The countries holding agreements with Rosatom for reactor construction include Turkey, Finland, Jordan, India, Bangladesh, China, Vietnam, Hungary, Armenia and Iran.

“All of these agreements that stipulate that Russia takes back the spent nuclear fuel [generated by these prospective] plants, which are built abroad,” said Nikitin. “No other country [that builds nuclear plants abroad] behaves this way aside from Russia.”

And all this on top of the spent nuclear fuel being returned via the Port of Murmansk from international research reactors built by the Soviet Union.

According to Zhavoronkin, 70 container of spent nuclear fuel from Russian-built foreign sources were safely offloaded and transported through Murmansk between 2008 and 2014.

Zhavoronkin called “rhetorical” the question of how safely these loads are actually delivered. In 2010, the vessel Puma, having offloaded spent nuclear fuel, nearly sank. And the vessels bringing these nuclear loads are not always rated to carry them.

Regarding the Puma Zhavoronkin said it was “good that the accident happened after and not before” the offloading.

“And that the Puma is an old ship is a rhetorical issue,” Zhavoronkin said.

What should become of spent nuclear fuel?

According to 2013 figures, Russia has amassed 24,000 tons of spent nuclear fuel. Eleven of its reactors are of the fatally-flawed RBMK-1000 Chernobyl design and produce 550 tons of spent nuclear fuel a year.

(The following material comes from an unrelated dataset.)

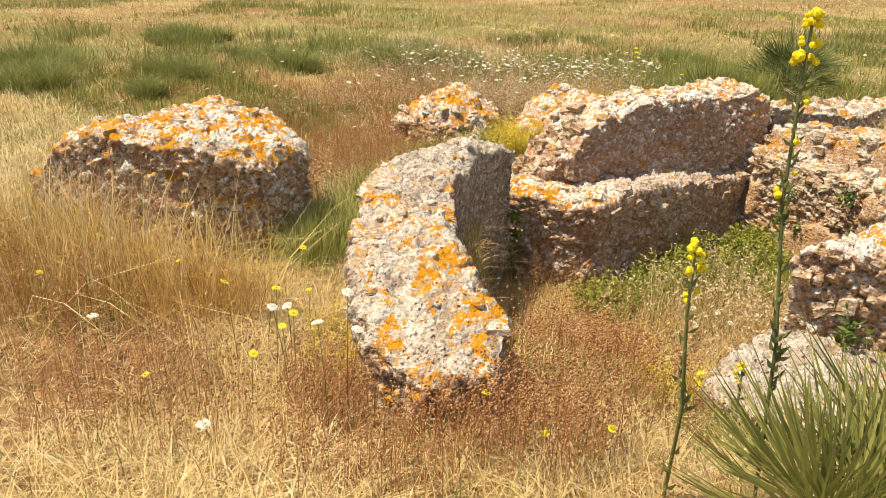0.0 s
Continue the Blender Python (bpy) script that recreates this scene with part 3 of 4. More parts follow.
# ---- meadow ----
def meadow(rust_share, count, h, w, where, segments):
    roots = strew(count, where)
    floor = pit(roots[:, 0], roots[:, 1])
    clump = 0.6 * vnoise(roots * (1, 1, 0), 1.1 / (h * 2.2) ** 0.5 * min(1, 0.012 / w) + 1.0, 55) + 0.4 * vnoise(roots * (1, 1, 0), 9 * min(1, 0.012 / w), 56)
    roots = roots[(floor < 0.4) & (rng.random(len(roots)) < 0.30 + 1.5 * step(0.25, 0.7, clump))]
    n = len(roots)
    flat = roots * (1, 1, 0)
    rusty = fbm(flat * (0.8, 1, 1), 0.5, 77)
    wet = fbm(flat * (0.8, 1, 1), 0.42, 99, 4)
    u, v = (roots[:, 0] + 3.5) * 0.63 + (roots[:, 1] - 12.5) * 0.78, (roots[:, 0] + 3.5) * 0.78 - (roots[:, 1] - 12.5) * 0.63
    wet = wet - 0.05 + 0.21 * np.exp(-((v - 0.5) / (2.6 + 0.14 * np.clip(u, 0, 60))) ** 2) * step(-4, 0, u) - 0.08 * (roots[:, 1] < 5) - 0.06 * (roots[:, 0] > 2) * (roots[:, 1] < 14)
    near_rust = np.exp(-((roots[:, 0] + 4.3) ** 2 / 3.0 + (roots[:, 1] - 5.3) ** 2 / 3.5))
    chance = rng.random(n)
    green = (chance < 0.10 + step(0.46, 0.57, wet) * 0.70)
    rust = ~green & (rng.random(n) < np.clip(step(0.46, 0.60, rusty) * rust_share + near_rust * 0.75, 0, 0.85))
    rest = ~green & ~rust
    pale = rest & (rng.random(n) < 0.35 + 0.5 * step(0.4, 0.6, fbm(flat, 0.35, 64)))
    tall = 0.65 + 0.8 * step(0.3, 0.75, vnoise(flat, 1.6, 58))
    grass("dry_grass", roots[rest & ~pale], h * tall[rest & ~pale], w, 1.1, MAT_STRAW, "dry straw-coloured meadow grass", segments, 0.25, 0.45)
    grass("pale_grass", roots[pale], h * 1.05 * tall[pale], w, 1.2, MAT_PALE, "bleached pale dry meadow grass", segments, 0.25, 0.45)
    grass("rusty_grass", roots[rust], h * 1.1 * tall[rust], w * 0.9, 0.6, MAT_RUST, "reddish-brown dry meadow weeds", segments, 0.3)
    grass("green_grass", roots[green], h * tall[green], w * 1.2, 0.8, MAT_GREEN, "green meadow grass", segments, 0.3)
    return roots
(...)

Onsite storage of spent nuclear fuel at stations running RMBKs has reached 13,000 tons nationwide. Stations running VVER-1000 reactors produce 230 tons of spent fuel annually, and they’ve piled up a combined 6,800 tons of it.

Russia’s six VVER-440 reactors have pumped out 87 tons of spent nuclear fuel, which will continue to be reprocessed at the Mayak Chemical Combine in the Southern Urals. Finally, Russia’s fast neutron BN-600 reactor has produced 3.7 tons of spent nuclear fuel.

“Spent nuclear fuel is a big problem for all nuclear countries,” said Nikitin. “No one knows in the world knows what to do with it, including Russia.”